China’s first coining facility to use modern technology was the mint in Kwangtung Province, authorized in 1887. Machinery, dies and other equipment were ordered from the Heaton Mint in Birmingham, England, arriving in China in 1888. 

An undated (struck from 1890 to 1908) silver dollar (7 mace, 2 candareens) coin from one of the earliest series of modern, machine-struck coins made in China highlights Champion Hong Kong Auctions’ Nov. 30 sale in Macau.

World’s largest mint

When it opened, the Kwangtung (Canton or Guangdong) Mint was the largest mint in the world, measuring 200 meters long and 130 meters wide. It operated 90 minting machines at a time the U.S. Mint in Philadelphia was operating six machines or fewer, according to Michael Chou, president of Champion Hong Kong Auctions. 

Before providing the Kwangtung Mint with equipment and dies, the Heaton Mint struck a limited number of Proof or Specimen examples of the first series of Chinese coins. Once the Kwangtung Mint was properly outfitted, it took over production of the circulating issues. 

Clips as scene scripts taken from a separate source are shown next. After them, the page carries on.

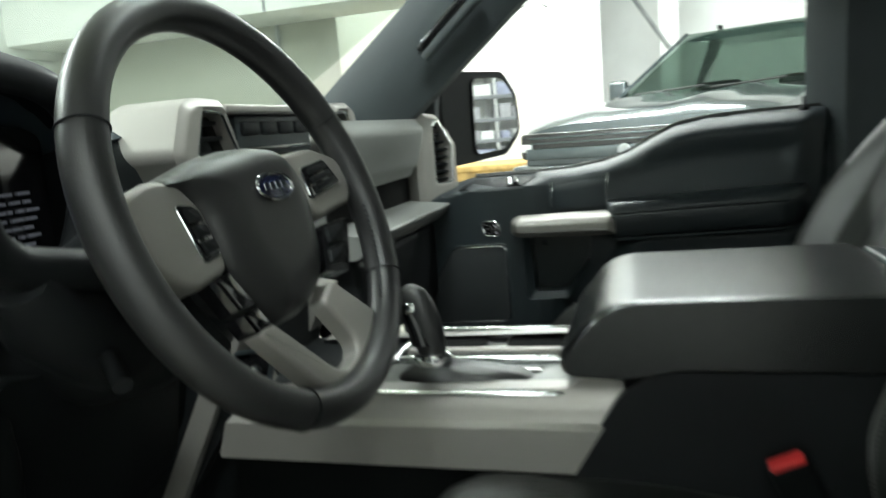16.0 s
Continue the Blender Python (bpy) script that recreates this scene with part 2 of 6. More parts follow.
def tube(name, path, r, mat, sides=8, closed=False, flat=1.0, up=(0, 0, 1), r_at=None, angle=50):
    """A swept round or flattened bar along the path; flat scales it along its binormal."""
    P = [np.array(q, float) for q in path]
    k = len(P)
    verts, faces = [], []
    for i, p in enumerate(P):
        a = P[i - 1] if closed or i else p
        b = P[(i + 1) % k] if closed or i + 1 < k else p
        d = b - a
        d = d / (np.linalg.norm(d) + 1e-12)
        s = np.cross(d, up)
        if np.linalg.norm(s) < 1e-3:
            s = np.cross(d, (0, 1, 0.01))
        s = s / np.linalg.norm(s)
        t = np.cross(s, d)
        rad = r_at(i / max(1, k - 1)) if r_at else r
        for j in range(sides):
            g = 2 * math.pi * j / sides
            verts.append(p + rad * (math.cos(g) * s + flat * math.sin(g) * t))
    for i in range(k if closed else k - 1):
        for j in range(sides):
            o, q = i * sides, ((i + 1) % k) * sides
            faces.append((o + j, o + (j + 1) % sides, q + (j + 1) % sides, q + j))
    if not closed:
        faces.append(tuple(range(sides))[::-1])
        faces.append(tuple((k - 1) * sides + j for j in range(sides)))
    return finish(name, verts, faces, mat, angle)


def loft(name, rings, mat, cap=True, angle=50, close_ends=False):
    n = len(rings[0])
    verts = [v for ring in rings for v in ring]
    faces = []
    for i in range(len(rings) - 1):
        for j in range(n):
            o, q = i * n, (i + 1) * n
            faces.append((o + j, o + (j + 1) % n, q + (j + 1) % n, q + j))
    if cap:
        faces.append(tuple(range(n))[::-1])
        faces.append(tuple((len(rings) - 1) * n + j for j in range(n)))
    return finish(name, verts, faces, mat, angle)


def ball(name, c, r, mat, m=None, power=2.0, nu=24, nv=14):
    """A superellipsoid."""
    def s(x, e):
        return math.copysign(abs(x) ** e, x)
    e = 2 / power
    rings = []
    for i in range(nv + 1):
        v = -math.pi / 2 + math.pi * i / nv
        rings.append([(r[0] * s(math.cos(v), e) * s(math.cos(u), e), r[1] * s(math.cos(v), e) * s(math.sin(u), e), r[2] * s(math.sin(v), e)) for u in (2 * math.pi * j / nu for j in range(nu))])
    m = Matrix.Translation(c) @ (m if m is not None else Matrix())
    rings = [[m @ Vector(p) for p in ring] for ring in rings]
    return loft(name, rings, mat, cap=True, angle=70)


def cyl(name, p, q, r, mat, r2=None, sides=20, bevel=0.0):
    """A round bar or disc from p to q, its far rim softened."""
    p, q = Vector(p), Vector(q)
    d = (q - p).normalized()
    a = d.orthogonal().normalized()
    b = d.cross(a)
    r2 = r if r2 is None else r2
    steps = [(p, r)] + ([(q - d * bevel, r2), (q - d * bevel * 0.3, r2 - bevel * 0.7), (q, r2 - bevel)] if bevel else [(q, r2)])
    rings = [[c + (a * math.cos(2 * math.pi * j / sides) + b * math.sin(2 * math.pi * j / sides)) * s for j in range(sides)] for c, s in steps]
    return loft(name, rings, mat, cap=True, angle=40)


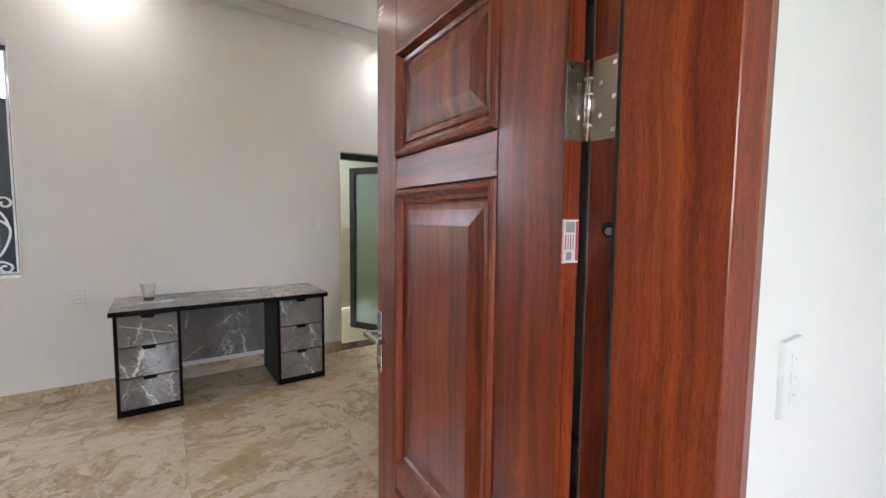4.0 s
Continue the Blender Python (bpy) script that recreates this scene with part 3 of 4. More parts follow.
def grille(name, m, label):
    g = thing(name, label, "window grille", m)
    for count, (kind, guides, end, start) in enumerate(SCROLLS):
        path = spline(guides, 18 if len(guides) <= 3 and end is None else 14)
        if end:
            path = curl(path, end)
        if start:
            path = curl(path[::-1], start)
        for flip in (1, -1):
            ob = new(kind, bar_mesh(eased(path), deep=0.0125 + 0.00035 * count, taper=bool(end), flip=flip))
            ob.parent = g
    for r in ((-0.612, -0.600, 0.0, 1.585), (0.600, 0.612, 0.0, 1.585), (-0.600, 0.600, 0.0, 0.012), (-0.600, 0.600, 1.573, 1.585), (-0.006, 0.006, 0.012, 1.40)):
        part("frame_bar", box(r[0], r[1], -0.0052, 0.0052, r[2], r[3], 0.001), IRON, g)
    for s in (-1, 1):
        for h in (0.29, 1.18):
            part("fixing_stub", tube(s * 0.612 if s > 0 else -0.650, 0, h, 0.005, 0.038, "X", 10), IRON, g)
    for h in (0.173, 1.19):
        ros = part("rosette", lathe([(0.020, -0.004), (0.020, 0.001), (0.012, 0.002), (0.011, 0.008), (0.008, 0.011), (0.002, 0.012)], 16), GOLD, g, "gold cast flower", True)
        ros.matrix_basis = pose(0, -0.008, h, 90, 0, 0)
        for k in range(12):
            petal = new("petal", PETAL_MESH)
            petal.parent = ros
            petal.matrix_basis = pose(0, 0, 0, 0, 0, 30 * k)
    fleur = [(0.0, 1.425), (0.012, 1.43), (0.018, 1.445), (0.014, 1.460), (0.030, 1.452), (0.027, 1.478), (0.018, 1.470), (0.009, 1.474), (0.012, 1.496), (0.0, 1.512)]
    part("finial", prism(fleur + [(-u, v) for u, v in fleur[-2:0:-1]], -0.009, 0.006), GOLD, g, "gold fleur finial")
    return g


grille("window_grille", pose(-1.443, YN + 0.090, 0.984), "white wrought-iron scroll grille with gold rosettes in the window")

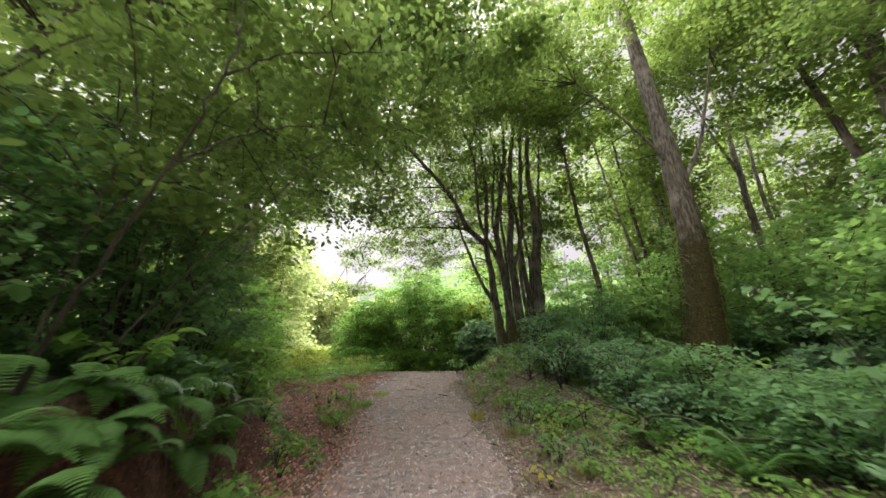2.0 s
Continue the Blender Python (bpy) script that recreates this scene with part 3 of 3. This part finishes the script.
# ---- shrubs ----
def shrub(seed, x, y, width, height, count, leaf, size=0.07, outline=OVAL, per=26, name="shrub", label="leafy green shrub on the forest floor", depth=None, clump=0.28, group="undergrowth", dome=False, tilt=0.42):
    rng = np.random.default_rng(seed)
    base = np.array(at(x, y))
    t = thing(name, base, label, "shrub", group)
    cl = blob_points(rng, (0, 0, height * 0.5), (width / 2, (depth or width) / 2, height * 0.52), count, 0.55)
    if dome:
        cl = blob_points(rng, (0, 0, 0), (width / 2, (depth or width) / 2, height * 0.95), count, 0.6)
        cl[:, 2] = np.abs(cl[:, 2])
        cl[:, :2] *= (1 - 0.16 * (1 - cl[:, 2:] / height) ** 3)
    cl[:, 2] += rng.normal(0, 0.06 * height, count)
    low = land(cl[:, 0] + x, cl[:, 1] + y) - base[2]
    cl[:, 2] = np.maximum(cl[:, 2], low + 0.1)
    tubes = []
    for k, q in enumerate(cl[::3]):
        foot = np.array([q[0] * 0.3, q[1] * 0.3, 0])
        foot[2] = float(land(x + foot[0], y + foot[1])) - base[2] - 0.03
        tb = tube([foot, foot * 0.5 + q * 0.5 + np.array([0, 0, 0.12 * height]), q], [0.012, 0.008, 0.004], 5)
        if k < 7:
            part("stem", mesh_from("stem", *tb, TWIG, True), t)
        else:
            tubes.append(tb)
    if tubes:
        tagged(part("branchwork", mesh_from("branchwork", *joined(tubes), TWIG), t), kind="stuff")
    part("foliage", array_mesh("foliage", spray(rng, cl, per, clump, 0.4 if dome else 0.26, size, outline, tilt), len(outline), leaf), t)
    return t


# the great bush at the bend
shrub(201, -1.9, 16.8, 6.8, 5.4, 960, LEAF_BRIGHT, 0.115, DIAMOND, 46, "great_bush", "great dense green bush at the bend of the path", 3.6, 0.45, "bushes at the bend", True, 0.75)
shrub(202, -4.4, 16.3, 3.4, 3.9, 380, LEAF_BRIGHT, 0.115, DIAMOND, 42, "great_bush", "bright green bush at the edge of the clearing", 3, 0.42, "bushes at the bend", True, 0.75)
shrub(203, 1.0, 17.4, 3.4, 4.0, 260, LEAF_SUN, 0.15, DIAMOND, 36, "great_bush", "green bush behind the path bend", 3, 0.42, "bushes at the bend", True, 0.75)
for i, (x, y, wd, h) in enumerate([(-4.6, 14.7, 2.0, 1.1), (-3.2, 15.0, 2.2, 1.0), (-1.6, 15.2, 2.4, 0.9), (-0.2, 15.4, 2.2, 1.0), (1.0, 15.2, 1.8, 1.5)]):
    shrub(204 + i, x, y, wd, h, 120, LEAF_BRIGHT if i < 4 else LEAF_SHRUB, 0.09, DIAMOND, 40, label="low green shrub by the path bend", depth=1.3, tilt=0.75)

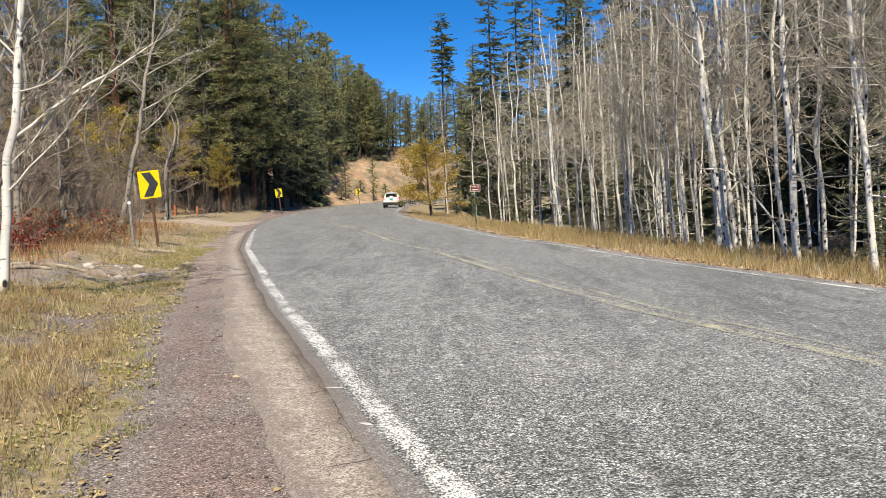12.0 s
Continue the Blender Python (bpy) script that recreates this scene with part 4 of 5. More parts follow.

At Kwangtung’s Mint, four Japanese-made presses each struck as many as 100,000 silver dollars daily, and 86 smaller presses produced up to 30,000 copper coins per machine daily, according to a May 19, 1888, article in The Graphic, a London weekly, provided by Chou. 

Changing metal standards

The first silver dollar series minted was dubbed the “Seven Three Reversed Patterns,” the “seven three” referencing the silver standard of 7 mace and 3 candareens used for the dollar coin. The “Reversed” in the title reflects the order of the English and Chinese legends, which are reversed from what later became standard. 

Officials changed the legends in 1889 to include an English inscription surrounding the dragon design, and at the same time changed the weight standard; these silver coins are based on a weight equivalent of 7 mace, 2 candareens.

The dollar coin in the auction is graded Mint State 65 by Numismatic Guaranty Corp. One of the finest known examples, the coin has an estimate of $20,000 to $40,000 U.S.